Em 2003, criamos a Unidade de Negócios Sustentáveis, que busca integração com o setor privado, além de cuidar de produtos comunitários. Nossas parcerias empresariais têm sido fundamentais porque com elas nos fortalecemos como instituição, investindo em gestão e transparência, desde a prestação de contas até a comunicação de nossos projetos, trazendo profissionalismo ao nosso trabalho.
Tudo isso seria impossível sem uma equipe engajada e compartilhando de ideais comuns. Sentimentos estes que multiplicam e acabam indo além do nosso time interno.
Nossos alunos ESCAS-IPÊ vêm também promovendo transformações socioambientais. São sementes de IPÊ espalhadas em vários locais do Brasil e do mundo. Esse é um legado que faz diferença.
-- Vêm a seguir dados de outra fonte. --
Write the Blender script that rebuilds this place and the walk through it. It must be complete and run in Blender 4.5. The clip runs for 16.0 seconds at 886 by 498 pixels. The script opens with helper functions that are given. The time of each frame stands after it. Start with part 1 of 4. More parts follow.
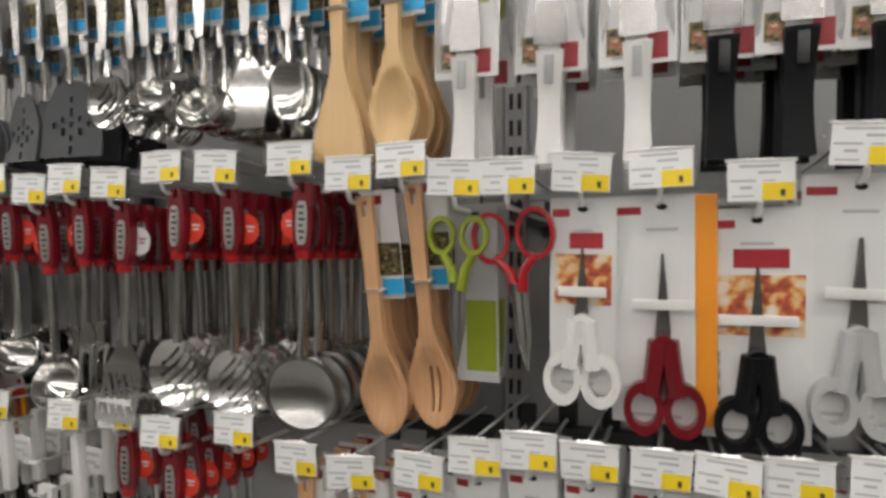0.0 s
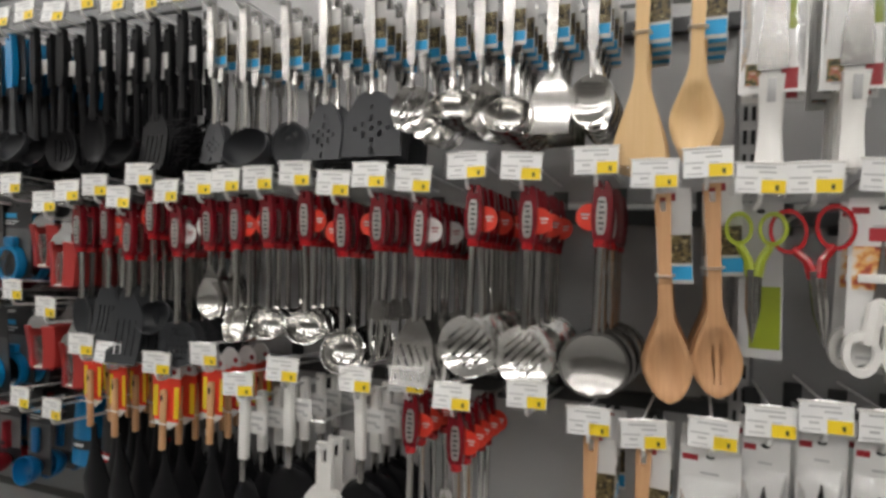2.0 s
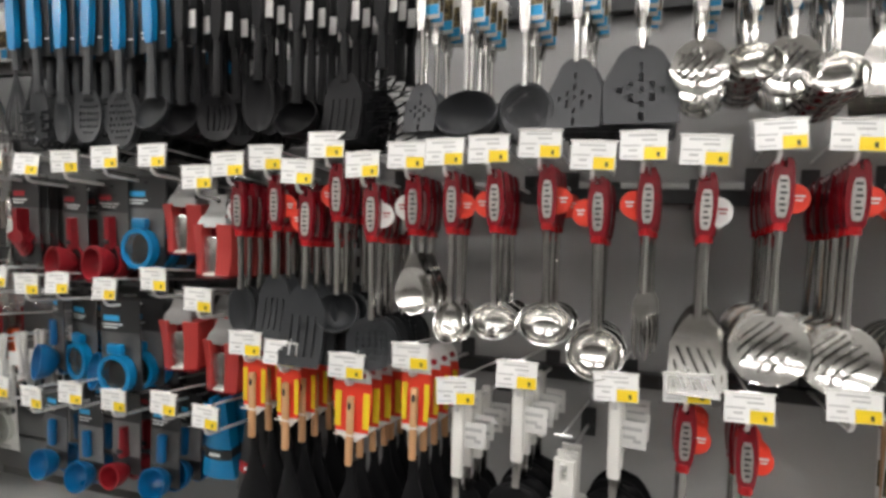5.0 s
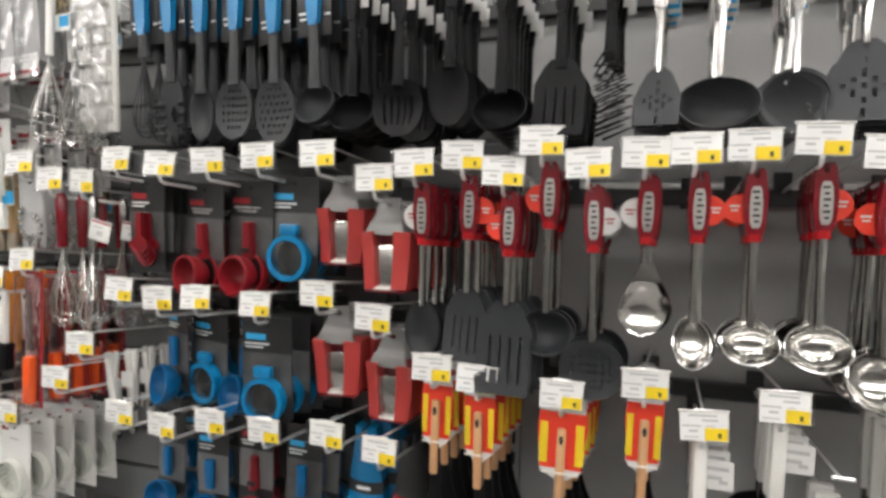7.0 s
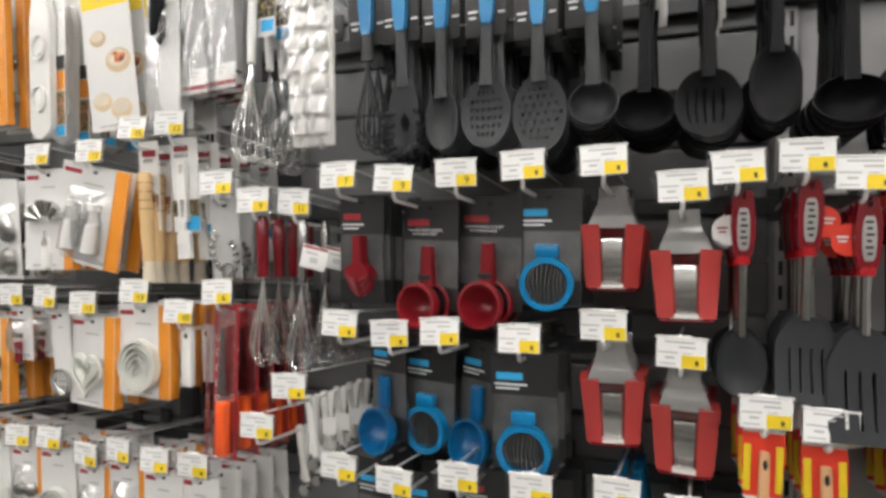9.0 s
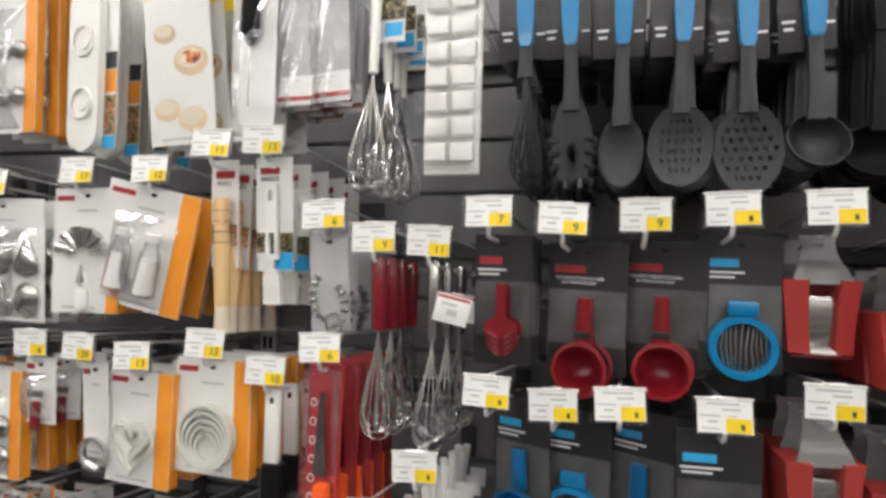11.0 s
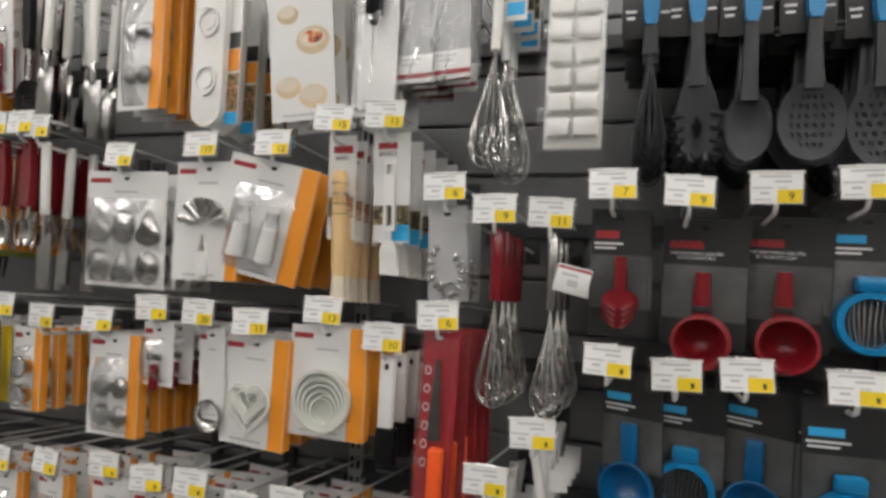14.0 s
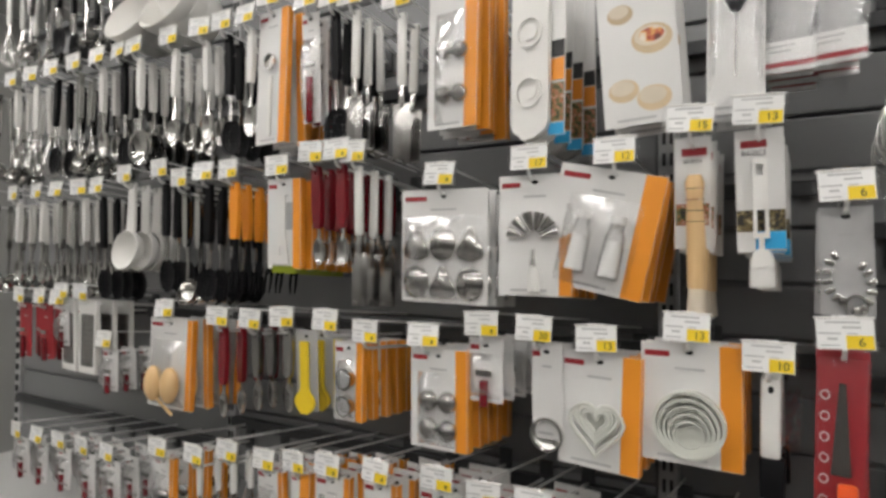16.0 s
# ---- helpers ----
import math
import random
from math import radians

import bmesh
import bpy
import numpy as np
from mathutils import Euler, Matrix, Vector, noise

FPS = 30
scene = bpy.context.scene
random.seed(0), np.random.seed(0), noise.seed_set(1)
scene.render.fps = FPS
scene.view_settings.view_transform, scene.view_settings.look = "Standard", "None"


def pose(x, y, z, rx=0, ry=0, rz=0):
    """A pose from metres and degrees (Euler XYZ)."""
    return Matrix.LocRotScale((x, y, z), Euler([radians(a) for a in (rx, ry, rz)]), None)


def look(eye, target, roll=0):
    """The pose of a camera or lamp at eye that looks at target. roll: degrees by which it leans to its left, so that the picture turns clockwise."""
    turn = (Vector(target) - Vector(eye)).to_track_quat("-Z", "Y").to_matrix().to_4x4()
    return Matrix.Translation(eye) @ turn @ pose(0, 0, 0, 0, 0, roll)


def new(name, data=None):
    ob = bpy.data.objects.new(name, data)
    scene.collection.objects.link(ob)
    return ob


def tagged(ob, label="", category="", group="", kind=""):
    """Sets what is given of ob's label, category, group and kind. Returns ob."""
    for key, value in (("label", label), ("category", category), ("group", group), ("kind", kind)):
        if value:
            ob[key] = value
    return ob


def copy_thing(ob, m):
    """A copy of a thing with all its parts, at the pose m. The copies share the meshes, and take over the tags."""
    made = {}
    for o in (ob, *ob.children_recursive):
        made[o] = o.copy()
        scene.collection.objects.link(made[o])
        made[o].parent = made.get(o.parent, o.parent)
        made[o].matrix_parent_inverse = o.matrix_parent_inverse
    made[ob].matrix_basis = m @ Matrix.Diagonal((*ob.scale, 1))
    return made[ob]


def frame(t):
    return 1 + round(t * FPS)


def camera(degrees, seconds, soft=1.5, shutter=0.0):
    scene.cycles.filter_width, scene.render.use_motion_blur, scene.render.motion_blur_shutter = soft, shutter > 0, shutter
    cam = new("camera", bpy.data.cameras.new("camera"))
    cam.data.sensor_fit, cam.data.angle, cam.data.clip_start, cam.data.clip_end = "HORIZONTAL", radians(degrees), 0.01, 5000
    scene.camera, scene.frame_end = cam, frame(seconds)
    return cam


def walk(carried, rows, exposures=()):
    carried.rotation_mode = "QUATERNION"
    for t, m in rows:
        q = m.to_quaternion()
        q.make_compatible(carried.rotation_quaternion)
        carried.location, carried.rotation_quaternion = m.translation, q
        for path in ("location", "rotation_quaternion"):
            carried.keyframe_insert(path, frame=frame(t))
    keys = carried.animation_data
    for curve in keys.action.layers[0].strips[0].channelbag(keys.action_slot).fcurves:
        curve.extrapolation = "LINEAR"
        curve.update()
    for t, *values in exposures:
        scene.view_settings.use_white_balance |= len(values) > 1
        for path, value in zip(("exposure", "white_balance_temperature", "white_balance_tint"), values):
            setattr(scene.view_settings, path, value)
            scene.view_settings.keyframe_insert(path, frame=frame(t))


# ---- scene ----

A educação com propósito nobre de proteger a vida traz ganhos coletivos que se tornam ainda mais fortes quando usamos ciência como ponto de partida para ação. É um grande investimento para um futuro mais promissor. Nossos conselheiros e parceiros também somam forças nas conquistas: 6 milhões de árvores plantadas na Mata Atlântica, mais de 7 mil alunos que passaram pela ESCAS-IPÊ, mais de 200 famílias beneficiadas, 12 mil pessoas impactadas positivamente pelas nossas ações todos os anos.
As causas com as quais o IPÊ trabalha movem as pessoas e as atraem para algum projeto da instituição. Defender a vida, seja de planta, animal ou gente, contribui para o equilíbrio dos elementos que garantem a dinâmica natural de tudo o que existe na Terra. Esse princípio acaba dando oportunidades a pessoas que muitas vezes não as têm, para que suas vidas sejam mais dignas, e ao mesmo tempo possam contribuir com algum aspecto da conservação da natureza local.
Conservação da biodiversidade com sustentabilidade e melhorias sociais tem sido um caminho árduo, que precisa de continuidade e persistência. As demandas só aumentam com o decorrer do tempo, uma vez que as pressões são intensas e crescentes. Mas a força parece vir de dentro de cada um que se envolve e sente o pulsar do encanto de proteger as riquezas socioambientais que herdamos nesse planeta. Talvez esse seja o segredo da história do IPÊ: trabalhar por uma causa que é maior do que nós como indivíduos. É um clamor pela inteireza da vida em sua mais plena manifestação. A força que nos impulsiona é querer ser cada vez melhor para contribuirmos para aquilo que acreditamos ser valioso.